Back on the surface, you sprint home with a burst of energy and a food cart tofu wrap in hand, running what you’ve just seen against what you already know. As your shoes clap the pavement you rehash the basics: Clean & Safe is an Enhanced Services District (ESD) covering 213 blocks of downtown Portland. Every business and homeowner with an address inside the district pays a mandatory fee (on top of other taxes and fees). These fees furnish Clean & Safe with more than $5 million each year.

Unlike with the city budget, ESD ratepayers have no say in how their money gets spent. There is no public budget process they can shape — no votes to cast, no commissioners or representatives to contend with. Decisions take place behind the closed doors of the Portland Business Alliance (PBA), a group that speaks for some of the city's wealthiest businesses.

You turn the lock and settle in at the table, not bothering to hang up your coat, and start to diagram your findings.

First, you write down City and the letters ESD and draw a short line between them. From ESD, you draw a line down to PBA, the primary contractor for Clean & Safe. The PBA lays claim to 8 of Clean & Safe's 12 staff positions, and three-quarters of Clean & Safe's Board of Directors represent PBA member organizations.

From PBA you draw a three-pronged line connecting to PPB, PPI, and CCC, each one representing a subcontract the PBA holds with another agency.

PPB: Clean & Safe gets six officers from the Portland Police Bureau for its patrols (you draw a dashed line between City and PPB), and the PBA gets a say in which officers are assigned to Clean & Safe.

PPI: The six PPB officers work with the armed guards hired by Portland Patrol, Inc., a private security agency (a solid line between PPB and PPI) whose owner made it clear to the City Auditor that he answers to PBA, not to the City. You rummage through your files for your copy of the Auditor's interview and tape it to the wall next to the sheet with your diagram, running a length of yarn between the pages.
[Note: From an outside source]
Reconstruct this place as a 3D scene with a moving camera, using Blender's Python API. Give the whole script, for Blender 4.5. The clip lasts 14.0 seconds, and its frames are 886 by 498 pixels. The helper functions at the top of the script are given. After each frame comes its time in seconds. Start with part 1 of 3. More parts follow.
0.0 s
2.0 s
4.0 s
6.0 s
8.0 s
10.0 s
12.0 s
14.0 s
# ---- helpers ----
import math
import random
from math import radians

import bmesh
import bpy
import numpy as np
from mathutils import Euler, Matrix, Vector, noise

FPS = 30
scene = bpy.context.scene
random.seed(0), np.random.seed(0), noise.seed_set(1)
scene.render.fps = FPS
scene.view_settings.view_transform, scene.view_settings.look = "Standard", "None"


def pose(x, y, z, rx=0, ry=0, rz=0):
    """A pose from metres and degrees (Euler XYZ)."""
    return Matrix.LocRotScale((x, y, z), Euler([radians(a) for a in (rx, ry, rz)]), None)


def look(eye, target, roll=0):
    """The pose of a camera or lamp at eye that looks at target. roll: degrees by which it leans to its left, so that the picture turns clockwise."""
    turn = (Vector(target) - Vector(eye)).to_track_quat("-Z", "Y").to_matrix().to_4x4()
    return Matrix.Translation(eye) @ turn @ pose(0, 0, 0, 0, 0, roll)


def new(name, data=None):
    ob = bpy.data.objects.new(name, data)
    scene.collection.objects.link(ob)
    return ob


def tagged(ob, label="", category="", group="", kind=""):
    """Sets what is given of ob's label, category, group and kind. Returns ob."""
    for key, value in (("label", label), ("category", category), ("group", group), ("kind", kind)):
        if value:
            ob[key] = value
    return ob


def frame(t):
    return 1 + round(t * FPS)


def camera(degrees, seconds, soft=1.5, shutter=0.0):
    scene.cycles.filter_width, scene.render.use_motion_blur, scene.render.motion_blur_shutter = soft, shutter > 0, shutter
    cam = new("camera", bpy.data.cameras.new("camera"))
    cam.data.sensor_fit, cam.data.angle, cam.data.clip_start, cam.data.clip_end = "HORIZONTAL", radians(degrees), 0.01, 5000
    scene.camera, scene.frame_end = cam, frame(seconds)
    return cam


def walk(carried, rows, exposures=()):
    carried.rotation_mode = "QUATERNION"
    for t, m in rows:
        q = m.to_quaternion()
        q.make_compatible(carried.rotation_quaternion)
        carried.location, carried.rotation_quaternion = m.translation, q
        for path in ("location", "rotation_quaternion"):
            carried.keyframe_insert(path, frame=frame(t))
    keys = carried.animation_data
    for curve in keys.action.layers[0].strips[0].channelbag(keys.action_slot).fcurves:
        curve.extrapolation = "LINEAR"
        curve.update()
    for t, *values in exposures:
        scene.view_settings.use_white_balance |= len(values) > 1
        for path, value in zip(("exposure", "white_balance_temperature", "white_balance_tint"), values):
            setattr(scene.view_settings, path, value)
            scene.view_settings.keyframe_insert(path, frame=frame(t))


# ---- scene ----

CCC: The "Clean" in Clean & Safe, Central City Concern receives around 20% of the budget. What's more, those arrested by the ESD's private security officers and convicted in the ESD's private court system have served out their sentences with CCC.

You step back to think through a hunch. Of the millions of dollars that Clean & Safe extracts from zoned-in businesses and residents, just over $1 million pays the salaries for staff, most of whom are PBA staff. And these staff work under the direction of a board effectively controlled by PBA members. Does Clean & Safe exist solely to benefit the Portland Business Alliance and its members?

A quick google lends credence to your hunch. According to Willamette Week, PBA's CEO, a recent Brooklynite named Andrew Hoan, confirms the intermingling of Clean & Safe and the PBA: "It's better for both organizations." What's more, the same article reports, "Audit results show that he and other administrative staff spend more than 50% of their time on Clean & Safe issues." You print it out and tape it to the wall, using an old shoelace to draw a line between the sheets.

But wait a minute — more than 50% of their time? What issues could these be? You have the private police force, the paid-for positions in the district attorney's office, the "community" court system, the branded garbage cans and sanitation teams? And why this scheme to get the City to assent to shaking down those 213 blocks of separate businesses and homes? Couldn't PBA's wealthy business owners raise their own $5 million? It’s like they really are constructing a whole other city — a mirror image of the legal one — from the inside out!

Worse still, PBA staff routinely violate lobbying rules and campaign finance regulations. In May, Hoan contested the Auditor's finding that the PBA failed to disclose at least 25 interactions with city officials, levying the office's second-ever fine for PBA's undisclosed requests for "access, funding or action." The Auditor also fielded campaign finance complaints against PBA board chair Vanessa Sturgeon and chair emeritus Mike Golub, whose individual contributions to Mayor Wheeler's reelection campaign far exceeded voter-approved contribution limits.

By now your wall is looking like the corkboard that yellow-gloved janitor revealed. Your head begins to spin, your tofu wrap-fueled boost is fading, and the late nights are catching up to you. Before giving in at last and crashing on the bed, you turn your gaze back to the window, the fog still rolling through the streets like a smokescreen.

What future does this "secret city" portend for those who live here? How deep does PBA influence run at City Hall? What can Portland city government do to stop it? Who's really pulling the strings here?